3. Generate the Rules
Let Sloth handle the heavy lifting. This command transforms your simple YAML into a complex Prometheus configuration:
sloth generate -i checkout-slo.yaml -o prometheus-rules.yaml
Open prometheus-rules.yaml and you will see sophisticated recording rules. These ensure your alerts only trigger when there is a real threat to your 30-day reliability target, preventing ‘flapping’ alerts during minor blips.
4. Connect to Prometheus
Point Prometheus to your new rules in your main configuration:
rule_files:
- "prometheus-rules.yaml"
After a reload, new metrics like slo:error_budget:burn_rate will appear in your browser. These are the heartbeat of your service health.
Visualizing Your Error Budget
The Error Budget is your most powerful tool. With a 99.9% SLO, you are permitted 0.1% of ‘bad’ events. If your service handles 1 million requests, you can afford exactly 1,000 errors per month. No more.
In Grafana, stop looking at ‘uptime’ percentages. Track your Remaining Error Budget instead.
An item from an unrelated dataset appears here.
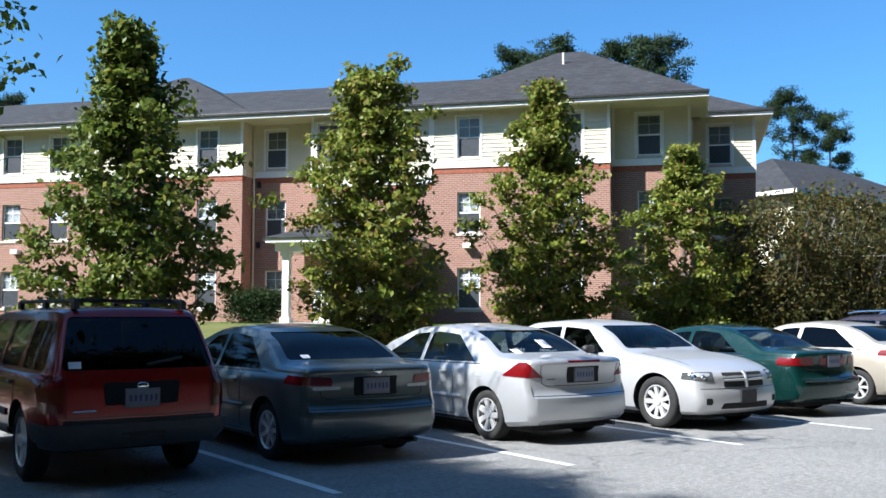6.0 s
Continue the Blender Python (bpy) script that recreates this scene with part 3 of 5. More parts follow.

If you have burned 80% of your budget by the second week of the month, freeze all new feature deployments. Shift your focus to technical debt and stability. This moves the conversation from ‘who broke the build?’ to ‘how do we protect our reliability promise?’
Implementing this took our team from being reactive firefighters to proactive engineers. We no longer wake up for a single 500 error. We only get paged when our promise to the user is actually in danger.